The child didn’t come from the right place either, whether you count his birthplace as Bethlehem or Nazareth. As Nathanael remarked in John’s Gospel, the general attitude was, “Can anything good come out of Nazareth?” and while Bethlehem might once have been an important centre, now it was just another little village in the hills around Jerusalem.
He wasn’t born into the right family. They didn’t have money or political power, or religious influence. His father was a rural carpenter, from the unfashionable end of the country. So how could a child from such a background be the one to save Israel?
And he didn’t even come from a stable home background (forgive the pun!) There were rumours about the legitimacy of his birth even before he was born, which seem to have continued throughout his life. Even being born away from his home village didn’t seem to put a stop to the rumours. So how could such a person be God’s Chosen One?
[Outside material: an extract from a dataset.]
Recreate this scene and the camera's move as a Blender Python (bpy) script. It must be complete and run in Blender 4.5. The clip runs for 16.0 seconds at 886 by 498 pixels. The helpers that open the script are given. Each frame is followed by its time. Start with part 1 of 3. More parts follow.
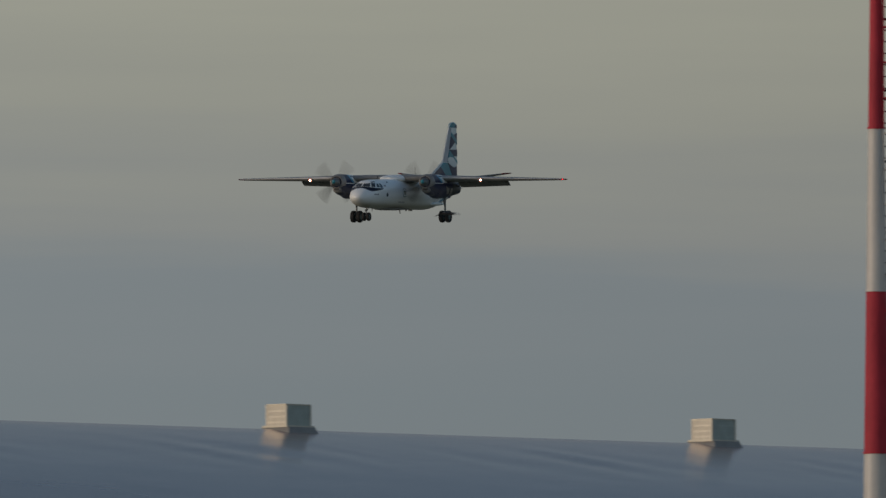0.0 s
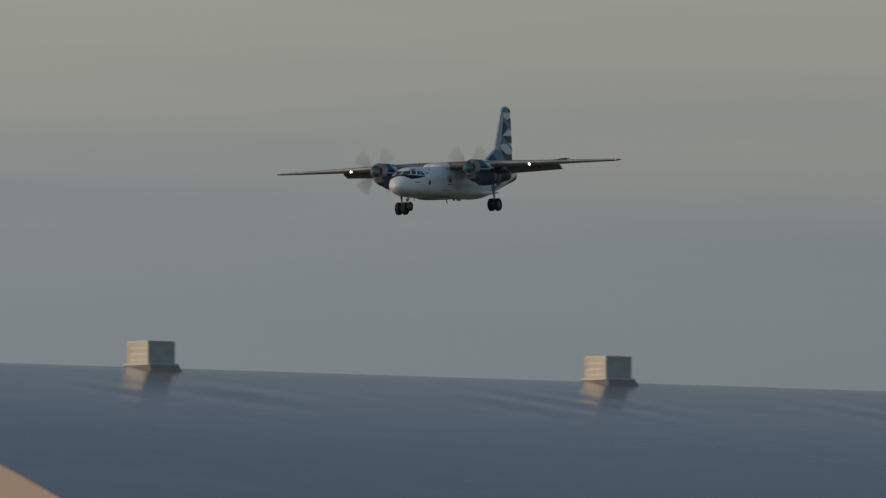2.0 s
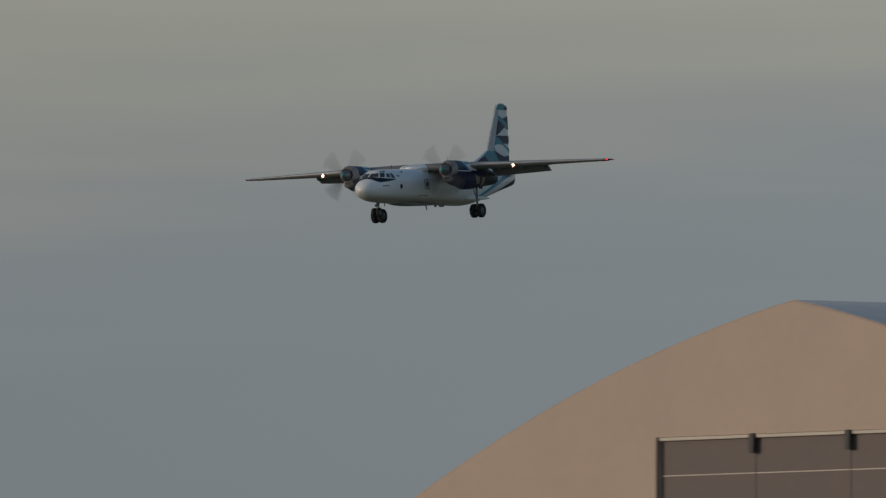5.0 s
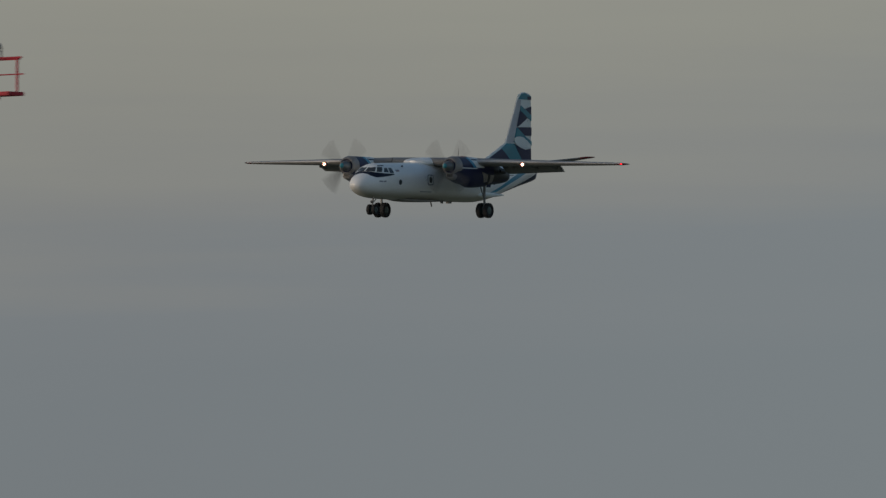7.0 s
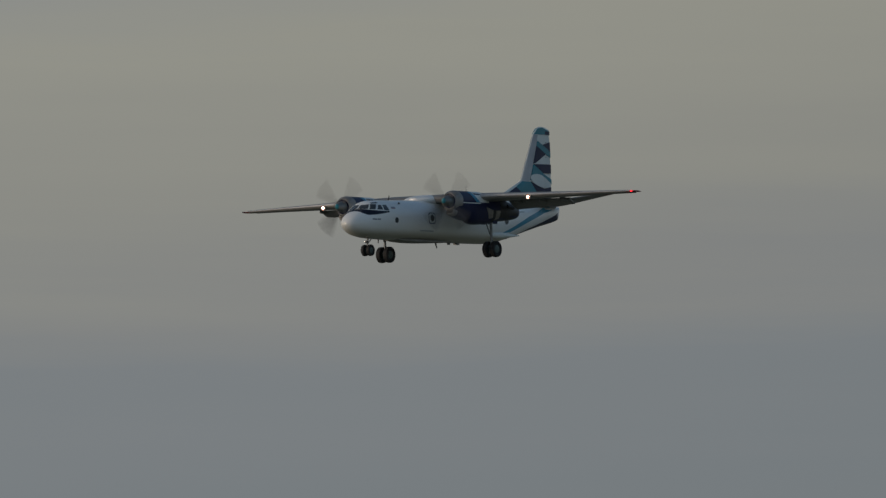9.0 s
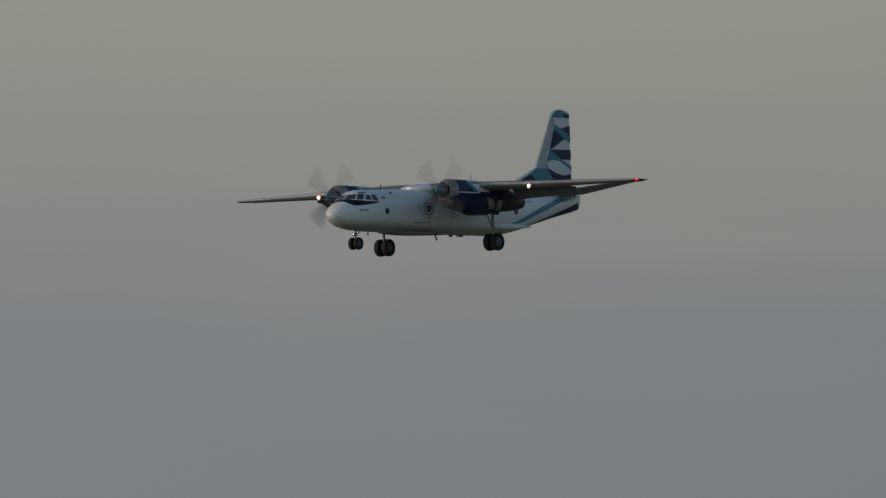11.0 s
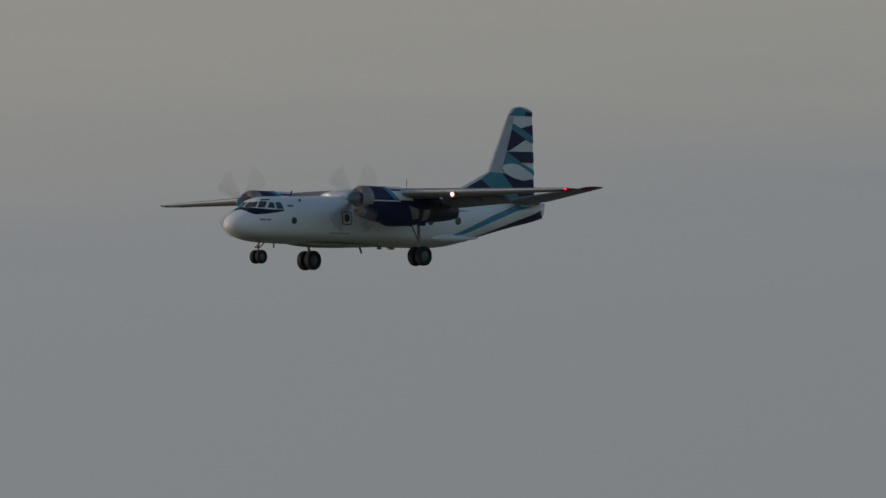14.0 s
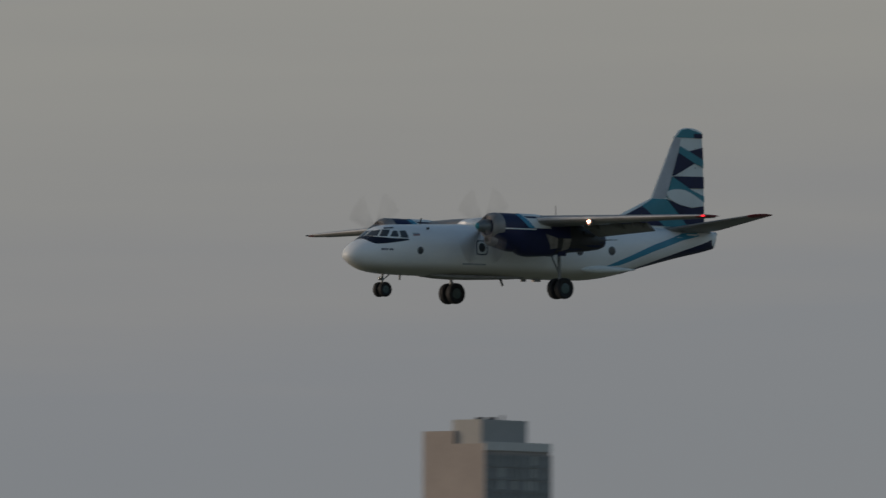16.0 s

If his parents knew, it seems they soon forgot, as we forget our surprise Christmas presents. By the time Jesus was an adult, no-one seemed to remember the amazement at his birth.
Children seem to find it easier to retain a sense of wonder and excitement at the Christmas story. They seem to be able to hear the stories anew each year, and feel again the surprise that his parents felt at the news that God’s chosen Saviour was born to an ordinary couple, staying far from home, and began his life laid in an animal feeding trough.
How can we adults retain that sense of excitement and the realisation that this surprising event enables us to see more clearly than ever before what God is really like when we have heard the stories so many times?
I think sometimes we need to move away from the passages that have become so familiar to us from Christmas services and nativity plays, that we no longer hear them properly.
Depending on our characters and our preferences, some of us may find that poetry, drama and music, can all help us to gain fresh insights into the meaning of these stories, told two thousand years ago, by seeing how people from every age have elaborated and interpreted the basic fact of Jesus’ birth. And art can provide others among us with similar fresh insights.
But so can reading the Bible, especially reading the bits of the Infancy narratives that don’t usually get read out – like the genealogies in Luke 3 and Matthew 1, like the full story of the visit of the Magi, including all the nasty bits that are usually left out. And some of us will find it helpful to add to our understanding by reading some sort of commentary on the narrative – preferably a commentary that doesn’t assume we are reading history, or try to reconcile the two very different nativity stories in Matthew and Luke, but allows each to be heard as a distinctive voice, and tries to explain (as we did in our Advent course) what their stories are trying to tell us about God and about Jesus, and about the connection between the child in the manger and the man on the cross.
But for some of us, just reading the narratives in the Bible slowly and carefully, trying to imagine ourselves there, listening for the deeper message, trying to understand what is beyond our human understanding, will help to re-awaken the element of wonder that we may have lost as the years go by.
For all of these, we need time and openness to God – so that our hearts and minds can receive whatever the God of surprises is going to present us with – in the future as well as the past. For that time and openness we now pray:
Lord Jesus Christ,
You came to a stable,
when men looked for you in a palace;
you were born in poverty,
when we might have anticipated riches;
King of all the earth,
you were content to visit one nation.
From beginning to end,
you upturned our human values,
and held us in suspense.
Come to us, Lord Jesus.
Do not let us take you for granted,
or pretend that we ever fully understand you.
Continue to surprise us,
so that, kept alert,
we are always ready to receive you, Lord,
and do your will. Amen.*
*Prayer by Donald Hilton from An Anthology for Advent & Christmas. Kevin Mayhew Ltd. 1994.